**Recorded information**
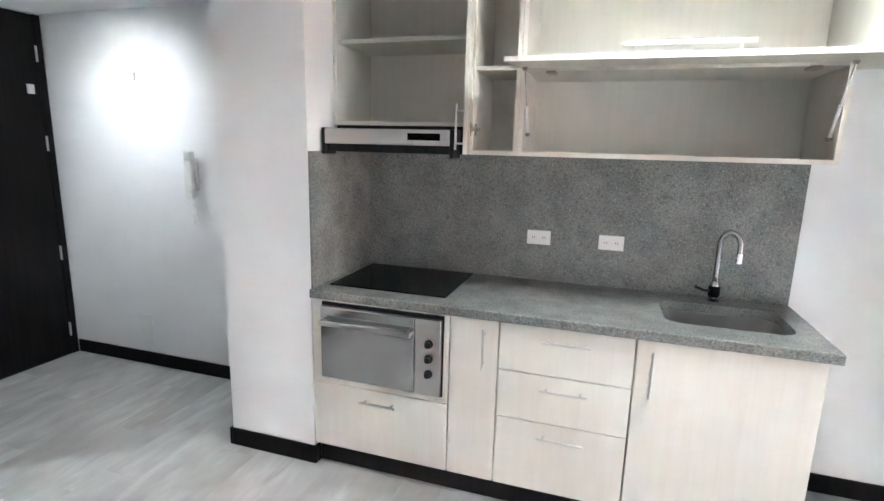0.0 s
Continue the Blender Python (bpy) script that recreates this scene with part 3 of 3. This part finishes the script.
* * *
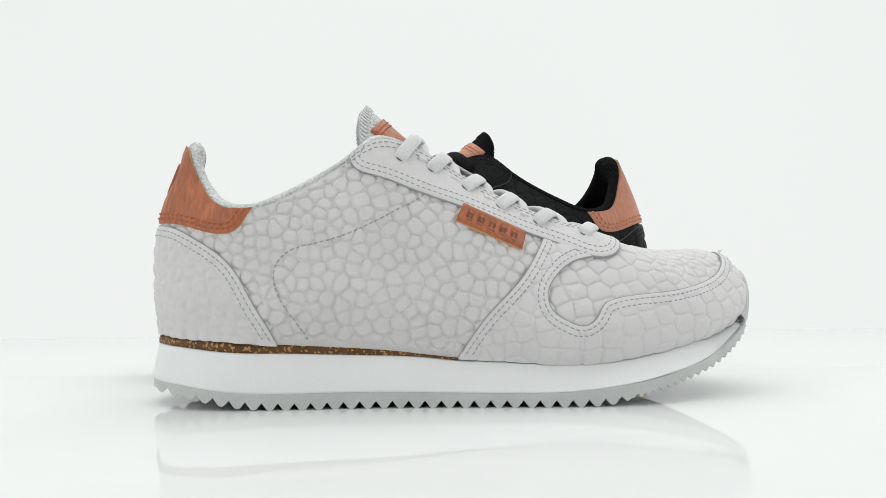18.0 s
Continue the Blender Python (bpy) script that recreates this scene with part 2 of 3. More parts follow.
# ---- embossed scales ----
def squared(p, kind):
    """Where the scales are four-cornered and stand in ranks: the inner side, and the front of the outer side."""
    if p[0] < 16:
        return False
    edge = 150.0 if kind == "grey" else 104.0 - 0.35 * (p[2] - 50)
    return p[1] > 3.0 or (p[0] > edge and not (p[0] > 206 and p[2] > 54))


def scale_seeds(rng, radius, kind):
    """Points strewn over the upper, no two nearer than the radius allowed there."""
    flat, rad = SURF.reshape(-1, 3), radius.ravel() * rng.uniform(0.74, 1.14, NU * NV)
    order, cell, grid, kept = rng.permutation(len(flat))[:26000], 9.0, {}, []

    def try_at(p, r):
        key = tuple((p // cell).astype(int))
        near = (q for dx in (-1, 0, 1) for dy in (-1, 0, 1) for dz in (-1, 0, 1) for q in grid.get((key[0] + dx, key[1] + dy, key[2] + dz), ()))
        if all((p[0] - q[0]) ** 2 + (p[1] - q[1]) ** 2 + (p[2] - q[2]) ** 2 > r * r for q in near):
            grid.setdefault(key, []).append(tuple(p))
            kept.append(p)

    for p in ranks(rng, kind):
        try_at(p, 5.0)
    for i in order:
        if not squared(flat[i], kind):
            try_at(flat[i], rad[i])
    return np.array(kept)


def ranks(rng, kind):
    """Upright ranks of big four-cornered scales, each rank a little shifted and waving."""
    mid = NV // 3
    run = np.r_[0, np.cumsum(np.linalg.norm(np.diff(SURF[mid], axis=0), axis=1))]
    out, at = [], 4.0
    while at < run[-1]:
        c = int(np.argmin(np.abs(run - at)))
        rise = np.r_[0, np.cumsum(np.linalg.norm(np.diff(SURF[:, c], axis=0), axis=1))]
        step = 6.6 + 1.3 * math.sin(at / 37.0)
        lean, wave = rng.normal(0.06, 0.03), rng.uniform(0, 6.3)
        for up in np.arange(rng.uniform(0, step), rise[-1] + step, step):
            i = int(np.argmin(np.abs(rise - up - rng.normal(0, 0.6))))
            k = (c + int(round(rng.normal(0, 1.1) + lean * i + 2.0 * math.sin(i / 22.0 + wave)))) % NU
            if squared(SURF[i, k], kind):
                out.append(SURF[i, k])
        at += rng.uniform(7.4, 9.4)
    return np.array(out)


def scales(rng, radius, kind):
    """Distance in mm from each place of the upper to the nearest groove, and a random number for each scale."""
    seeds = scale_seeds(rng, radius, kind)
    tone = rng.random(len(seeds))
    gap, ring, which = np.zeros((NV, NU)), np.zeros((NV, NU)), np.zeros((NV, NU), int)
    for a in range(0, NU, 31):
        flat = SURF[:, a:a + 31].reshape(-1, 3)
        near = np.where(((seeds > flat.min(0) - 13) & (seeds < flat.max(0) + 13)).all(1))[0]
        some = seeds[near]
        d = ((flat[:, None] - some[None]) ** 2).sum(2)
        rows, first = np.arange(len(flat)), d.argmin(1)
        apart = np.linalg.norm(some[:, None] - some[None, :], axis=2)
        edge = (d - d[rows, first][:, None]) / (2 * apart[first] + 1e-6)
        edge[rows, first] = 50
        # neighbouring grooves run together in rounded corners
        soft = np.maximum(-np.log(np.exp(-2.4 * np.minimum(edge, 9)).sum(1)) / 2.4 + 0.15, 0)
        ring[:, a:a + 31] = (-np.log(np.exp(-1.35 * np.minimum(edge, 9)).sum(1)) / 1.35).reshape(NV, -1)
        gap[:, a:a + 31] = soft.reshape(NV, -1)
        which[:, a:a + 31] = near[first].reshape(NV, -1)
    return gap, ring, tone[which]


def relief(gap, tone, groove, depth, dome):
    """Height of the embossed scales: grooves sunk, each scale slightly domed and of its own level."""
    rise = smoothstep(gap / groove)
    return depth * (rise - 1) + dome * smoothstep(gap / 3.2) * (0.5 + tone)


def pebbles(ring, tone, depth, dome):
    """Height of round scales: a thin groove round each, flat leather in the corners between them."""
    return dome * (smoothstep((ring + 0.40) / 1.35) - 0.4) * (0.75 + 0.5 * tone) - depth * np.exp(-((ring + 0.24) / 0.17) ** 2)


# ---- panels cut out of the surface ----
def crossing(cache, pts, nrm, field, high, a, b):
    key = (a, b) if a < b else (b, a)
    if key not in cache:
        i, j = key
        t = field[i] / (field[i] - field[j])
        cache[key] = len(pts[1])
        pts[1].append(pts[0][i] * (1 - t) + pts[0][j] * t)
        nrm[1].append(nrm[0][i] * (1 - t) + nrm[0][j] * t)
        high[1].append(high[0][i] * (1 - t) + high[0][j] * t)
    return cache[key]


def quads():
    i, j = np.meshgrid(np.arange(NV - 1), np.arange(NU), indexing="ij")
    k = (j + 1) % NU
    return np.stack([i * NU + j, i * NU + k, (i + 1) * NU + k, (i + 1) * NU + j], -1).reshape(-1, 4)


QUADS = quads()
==
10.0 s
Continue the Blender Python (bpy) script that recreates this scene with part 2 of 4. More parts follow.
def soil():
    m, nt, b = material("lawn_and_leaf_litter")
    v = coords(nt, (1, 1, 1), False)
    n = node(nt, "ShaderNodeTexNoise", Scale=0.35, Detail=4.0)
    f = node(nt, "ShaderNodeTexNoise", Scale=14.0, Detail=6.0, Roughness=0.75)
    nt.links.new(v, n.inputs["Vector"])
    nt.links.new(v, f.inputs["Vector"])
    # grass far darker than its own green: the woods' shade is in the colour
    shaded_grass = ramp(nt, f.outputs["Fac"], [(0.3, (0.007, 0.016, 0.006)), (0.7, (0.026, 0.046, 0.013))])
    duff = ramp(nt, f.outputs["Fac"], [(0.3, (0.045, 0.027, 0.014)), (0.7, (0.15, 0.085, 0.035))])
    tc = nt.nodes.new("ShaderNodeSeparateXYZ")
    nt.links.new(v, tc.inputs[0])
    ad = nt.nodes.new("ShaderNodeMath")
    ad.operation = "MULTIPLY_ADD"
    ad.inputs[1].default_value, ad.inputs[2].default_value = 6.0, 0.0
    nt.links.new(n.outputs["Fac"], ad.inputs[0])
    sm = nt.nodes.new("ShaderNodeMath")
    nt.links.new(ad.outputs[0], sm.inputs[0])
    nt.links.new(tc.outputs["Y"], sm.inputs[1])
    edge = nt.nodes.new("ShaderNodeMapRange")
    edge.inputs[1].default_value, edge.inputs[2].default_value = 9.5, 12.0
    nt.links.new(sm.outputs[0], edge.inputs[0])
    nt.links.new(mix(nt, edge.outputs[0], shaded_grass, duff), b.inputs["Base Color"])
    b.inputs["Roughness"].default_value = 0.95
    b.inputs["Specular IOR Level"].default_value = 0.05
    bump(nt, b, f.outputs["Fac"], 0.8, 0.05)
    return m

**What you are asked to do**
Reproduce exactly, and only, the lines from the one that contains "3. More parts follow." down to the one that contains "order, cell, grid, kept", both ends included.

**Output**
Continue the Blender Python (bpy) script that recreates this scene with part 2 of 3. More parts follow.
# ---- embossed scales ----
def squared(p, kind):
    """Where the scales are four-cornered and stand in ranks: the inner side, and the front of the outer side."""
    if p[0] < 16:
        return False
    edge = 150.0 if kind == "grey" else 104.0 - 0.35 * (p[2] - 50)
    return p[1] > 3.0 or (p[0] > edge and not (p[0] > 206 and p[2] > 54))


def scale_seeds(rng, radius, kind):
    """Points strewn over the upper, no two nearer than the radius allowed there."""
    flat, rad = SURF.reshape(-1, 3), radius.ravel() * rng.uniform(0.74, 1.14, NU * NV)
    order, cell, grid, kept = rng.permutation(len(flat))[:26000], 9.0, {}, []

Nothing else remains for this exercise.